Pastor Mike Winger finds Isaiah 53 to be a convincing argument for Jesus in Tanakh. He’s right about one thing. In a Christain culture, anyone reading the passage will find Jesus in it. However, I wondered if the same holds true in the time of Jesus. What did people believe then? Of course, the New Testament confirms his findings. But do they record people teaching this before the death of Jesus? Here we look at several passages.
The Road to Emmaus.
Here we see a couple of Jesus disciples after his death. Did they find hope in how the events matched the prophecy of Isaiah 53? No. On the contrary, they were discouraged. In fact, even after hearing of his resurrection they still doubted. Clearly they didn’t see Isaiah 53 as relating to Jesus.
The Ethiopian Eunuch
Here, the Ethiopian Eunuch is reading Isaiah 53. Does he recognize that he is reading about the Messiah? Not at all. He later asks Phillip whom the prophet was talking about. Clearly, he didn’t see this as a Messianic passage. However, he was just a convert. How about a Jewish crowd? Certainly they would know, right?
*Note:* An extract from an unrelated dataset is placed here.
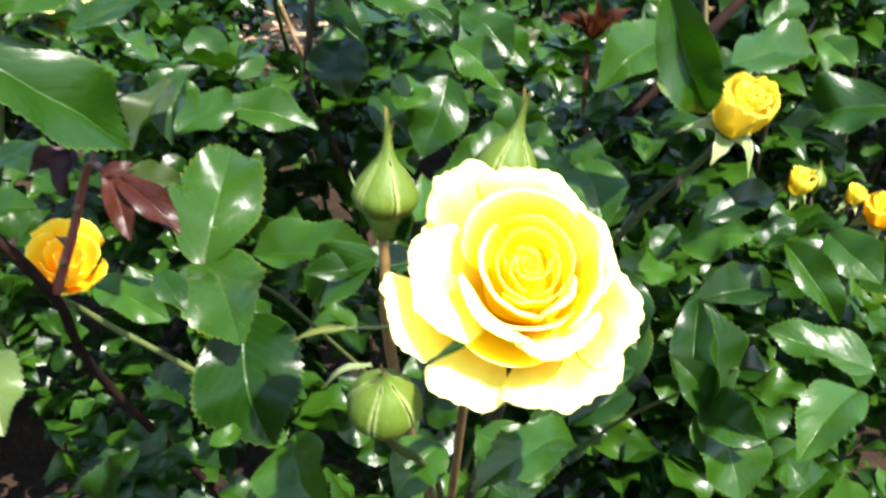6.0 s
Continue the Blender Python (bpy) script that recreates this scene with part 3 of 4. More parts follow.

Jesus tells the crowd that he must die.
Notice, the crowd believes that the Messiah will live forever. Clearly, Isaiah 53 can’t be about the Messiah. Moreover, when Jesus responds to them in verses 35-36, he doesn’t mention Isaiah 53 to defend his point. It is left to John after the fact to add this as an editorial note, that this occurrence somehow fulfilled the prophecy in Isaiah.
Peter rebukes Jesus.
Immediately after declaring Jesus to be the Messiah, Peter rebukes Jesus for saying that he would suffer and die. Obviously, Peter didn’t see the “suffering servant” as being the Messiah.
Why does this matter?
Christians often accuse the Rabbis of reinterpreting Isaiah 53 as being about Israel because they rejected Jesus. However, it is here that we find that the Christians reinterpreted the passage because they accepted Jesus. In other words, having a dead Messiah was untenable. Unless… what if they could find a prophecy that says that the Messiah must die? And so they did. But prior to the death of Jesus, even those very disciples who would later proclaim this interpretation didn’t see it that way themselves.
Is it then reasonable for us to teach this as the correct interpretation of this passage? I would say that it is not. However, I don’t expect the practice to stop. We simply need to keep these facts in mind when we hear the teaching. and draw our conclusions on the preponderance of the evidence.
This is a bad argument. The Targums and several Jewish commentaries from before the time of Christ (and even a bit after) refer to Isaiah 53 as Messianic. That’s a smoking gun. Would it chanfe your mind if true? Happy to go into details if it would.
If it’s a bad argument, then refute my point, don’t redirect to another one. In other words, show me where the followers of Jesus saw Isaiah 53 as specifically talking about Jesus during his lifetime.
It’s easy to say they saw it as Messianic in a generic way. That’s true of a lot of stuff. My point is that there was no consensus on this view, and they specific points of relation that were used after his death weren’t seen as relevant before his death. And, it’s worth noting how Christians intentionally mistranslate the passage to make it fit Jesus.
Isaiah 53:9 (ESV):
And they made his grave with the wicked
and with a rich man in his death,
although he had done no violence,
and there was no deceit in his mouth.
The word translated “death” there is plural, consistent with the reading of Israel as the servant, but not consistent with the reading of Jesus as the servant.
They made his grave with the wicked, and with a rich man in his deaths.
But I would steelman your point here. Even counter-missionary rabbis like Tovia Singer concede that Isaiah 53 is messianic. They say that it is talking about the righteous remnant in the last days, one of which will in fact be the Messiah. They just don’t see it as being about Jesus.